--- Begin Data provided ---

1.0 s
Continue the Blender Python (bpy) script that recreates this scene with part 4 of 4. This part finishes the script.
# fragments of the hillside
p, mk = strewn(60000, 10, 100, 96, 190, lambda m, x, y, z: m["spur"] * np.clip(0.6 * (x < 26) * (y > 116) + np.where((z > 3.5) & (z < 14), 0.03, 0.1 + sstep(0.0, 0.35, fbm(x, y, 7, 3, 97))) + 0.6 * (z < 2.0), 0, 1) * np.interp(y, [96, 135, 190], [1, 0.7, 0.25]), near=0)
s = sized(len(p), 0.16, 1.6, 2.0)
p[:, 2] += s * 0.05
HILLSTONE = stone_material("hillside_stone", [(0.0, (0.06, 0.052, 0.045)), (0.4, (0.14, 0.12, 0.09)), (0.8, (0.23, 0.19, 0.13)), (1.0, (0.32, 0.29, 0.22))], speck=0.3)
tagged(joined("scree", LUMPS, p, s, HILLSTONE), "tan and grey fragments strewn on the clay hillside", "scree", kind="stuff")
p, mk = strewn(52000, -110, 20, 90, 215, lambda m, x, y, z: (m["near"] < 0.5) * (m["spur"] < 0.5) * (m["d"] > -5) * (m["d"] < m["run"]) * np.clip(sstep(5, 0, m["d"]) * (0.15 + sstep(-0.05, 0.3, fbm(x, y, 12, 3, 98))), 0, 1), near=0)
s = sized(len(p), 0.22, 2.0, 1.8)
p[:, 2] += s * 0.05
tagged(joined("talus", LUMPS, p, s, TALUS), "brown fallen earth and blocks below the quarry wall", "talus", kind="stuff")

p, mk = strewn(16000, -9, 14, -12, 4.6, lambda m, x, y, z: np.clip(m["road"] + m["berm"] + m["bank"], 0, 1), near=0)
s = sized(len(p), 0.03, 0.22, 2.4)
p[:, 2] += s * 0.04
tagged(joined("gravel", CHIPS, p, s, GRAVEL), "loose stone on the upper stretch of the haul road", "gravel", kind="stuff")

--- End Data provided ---

What the exercise asks: All of the data needs to be printed once more, exactly.

Task output:
1.0 s
Continue the Blender Python (bpy) script that recreates this scene with part 4 of 4. This part finishes the script.
# fragments of the hillside
p, mk = strewn(60000, 10, 100, 96, 190, lambda m, x, y, z: m["spur"] * np.clip(0.6 * (x < 26) * (y > 116) + np.where((z > 3.5) & (z < 14), 0.03, 0.1 + sstep(0.0, 0.35, fbm(x, y, 7, 3, 97))) + 0.6 * (z < 2.0), 0, 1) * np.interp(y, [96, 135, 190], [1, 0.7, 0.25]), near=0)
s = sized(len(p), 0.16, 1.6, 2.0)
p[:, 2] += s * 0.05
HILLSTONE = stone_material("hillside_stone", [(0.0, (0.06, 0.052, 0.045)), (0.4, (0.14, 0.12, 0.09)), (0.8, (0.23, 0.19, 0.13)), (1.0, (0.32, 0.29, 0.22))], speck=0.3)
tagged(joined("scree", LUMPS, p, s, HILLSTONE), "tan and grey fragments strewn on the clay hillside", "scree", kind="stuff")
p, mk = strewn(52000, -110, 20, 90, 215, lambda m, x, y, z: (m["near"] < 0.5) * (m["spur"] < 0.5) * (m["d"] > -5) * (m["d"] < m["run"]) * np.clip(sstep(5, 0, m["d"]) * (0.15 + sstep(-0.05, 0.3, fbm(x, y, 12, 3, 98))), 0, 1), near=0)
s = sized(len(p), 0.22, 2.0, 1.8)
p[:, 2] += s * 0.05
tagged(joined("talus", LUMPS, p, s, TALUS), "brown fallen earth and blocks below the quarry wall", "talus", kind="stuff")

p, mk = strewn(16000, -9, 14, -12, 4.6, lambda m, x, y, z: np.clip(m["road"] + m["berm"] + m["bank"], 0, 1), near=0)
s = sized(len(p), 0.03, 0.22, 2.4)
p[:, 2] += s * 0.04
tagged(joined("gravel", CHIPS, p, s, GRAVEL), "loose stone on the upper stretch of the haul road", "gravel", kind="stuff")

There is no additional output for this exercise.